Dialogue has that distinctive Schafer sparkle, but with almost no new characters to meet a lot of conversations feel predictable.

The deftly portrayed teenage yearning for self-definition, the friction between youthful naiveté and cynical experience, the sly commentary on restrictive gender roles - none of that really comes to anything. The wit and heart that drove the first half of the game takes a back seat in the dash to an action-packed ending, and anyone hoping for the more intimate thematic parallels between Shay and Vella to pay off in a final act flourish will sadly be left wanting.

Despite these shortcomings, Schafer's knack for memorable lines and quirky characters remains, the puzzles are stronger and the second half demands much more thought and contemplation to finish, yet the whole remains unsatisfying. This is largely down to the decision to leave Shay and Vella retreading the exact same scenes as before, albeit from each other's perspective. It physically leaves their stories with nowhere meaningful to go. In a story that has been driven from the start by its character's need to break out of routine, it's a painfully ironic design choice.

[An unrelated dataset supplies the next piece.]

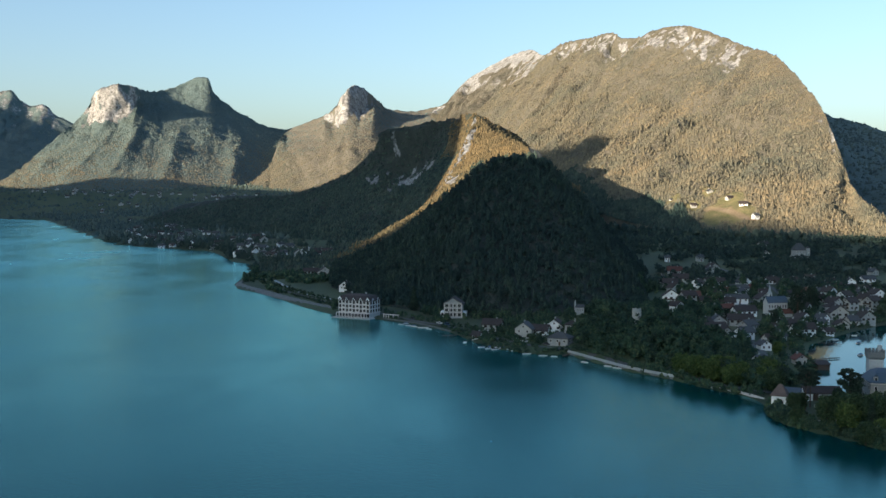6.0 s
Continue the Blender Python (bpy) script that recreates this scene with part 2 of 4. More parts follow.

As much as there is to enjoy on a moment by moment basis, there's a sense that this is a game that's been torn in more ways than one. Torn between being a PC adventure in the classic style for the devoted hardcore, and a casual adventure that can also work for newcomers. Torn between two storylines that teasingly reflect each other, but never quite overlap in a meaningful way. Torn between repeating gameplay elements from its first half while improving on the mechanics for the second. It's always a very likeable game, but one that never fully reconciles itself, never seizes its potential in the way Vella and Shay strive to.

In the end, it's the surface details - the dry and gentle wit, the winsome voice acting, and the gorgeous design - that lash it all together. The deeper elements, the bones that might give it structural strength, feel thin. Broken Age doesn't quite suffer the fate implied by its title, but there are clearly fractures that time has failed to heal.